CHALLENGE: Can you copy out the data exactly? Leave the images out.
▬▬▬▬▬▬▬▬▬▬
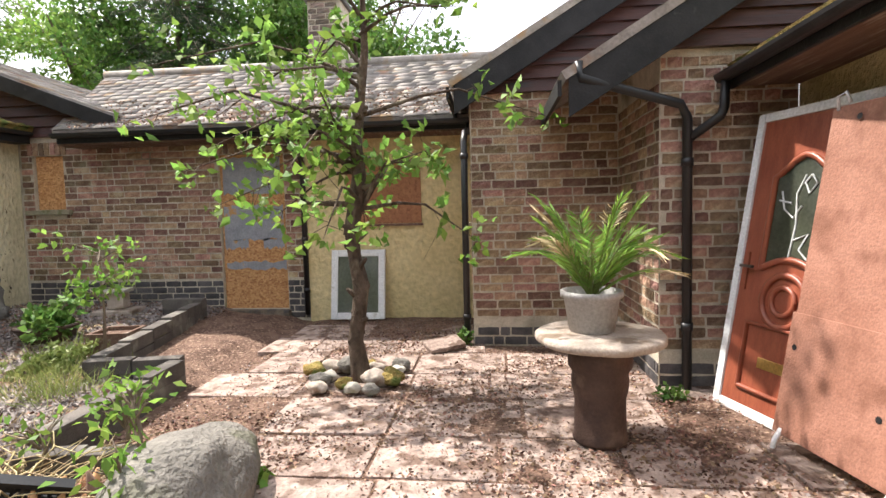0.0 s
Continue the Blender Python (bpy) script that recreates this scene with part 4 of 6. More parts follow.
def sheet_cone(at, pts, mat, label, seed, name="blue_sack"):
    """A tuft of thin crackled plastic standing in a pointed fold."""
    th = thing(name, at, label, "sack")
    bm = bmesh.new()
    rings, seg, sub = [], 44, 6
    for i in range((len(pts) - 1) * sub + 1):
        k, f = min(i // sub, len(pts) - 2), i / sub - min(i // sub, len(pts) - 2)
        z, r, ox, oy = (p + (q - p) * f for p, q in zip(pts[k], pts[k + 1]))
        ring = []
        for m in range(seg):
            a = 2 * math.pi * m / seg
            c, d = math.cos(a), math.sin(a)
            fold = 0.30 * math.sin(a * 3 + seed + z * 9) + 0.55 * abs(noise.noise((c * 3, d * 3 + seed, z * 16))) + 0.35 * noise.noise((c * 9, d * 9, z * 40))
            rr = r * (0.8 + fold)
            ring.append(bm.verts.new((ox + rr * c, oy + 0.6 * rr * d, z)))
        rings.append(ring)
    for a, b in zip(rings, rings[1:]):
        for m in range(seg):
            bm.faces.new((a[m], a[(m + 1) % seg], b[(m + 1) % seg], b[m]))
    bm.faces.new(rings[-1])
    part("plastic_fold", bm, mat, th)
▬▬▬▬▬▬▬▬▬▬
EXERCISE OUTPUT:
0.0 s
Continue the Blender Python (bpy) script that recreates this scene with part 4 of 6. More parts follow.
def sheet_cone(at, pts, mat, label, seed, name="blue_sack"):
    """A tuft of thin crackled plastic standing in a pointed fold."""
    th = thing(name, at, label, "sack")
    bm = bmesh.new()
    rings, seg, sub = [], 44, 6
    for i in range((len(pts) - 1) * sub + 1):
        k, f = min(i // sub, len(pts) - 2), i / sub - min(i // sub, len(pts) - 2)
        z, r, ox, oy = (p + (q - p) * f for p, q in zip(pts[k], pts[k + 1]))
        ring = []
        for m in range(seg):
            a = 2 * math.pi * m / seg
            c, d = math.cos(a), math.sin(a)
            fold = 0.30 * math.sin(a * 3 + seed + z * 9) + 0.55 * abs(noise.noise((c * 3, d * 3 + seed, z * 16))) + 0.35 * noise.noise((c * 9, d * 9, z * 40))
            rr = r * (0.8 + fold)
            ring.append(bm.verts.new((ox + rr * c, oy + 0.6 * rr * d, z)))
        rings.append(ring)
    for a, b in zip(rings, rings[1:]):
        for m in range(seg):
            bm.faces.new((a[m], a[(m + 1) % seg], b[(m + 1) % seg], b[m]))
    bm.faces.new(rings[-1])
    part("plastic_fold", bm, mat, th)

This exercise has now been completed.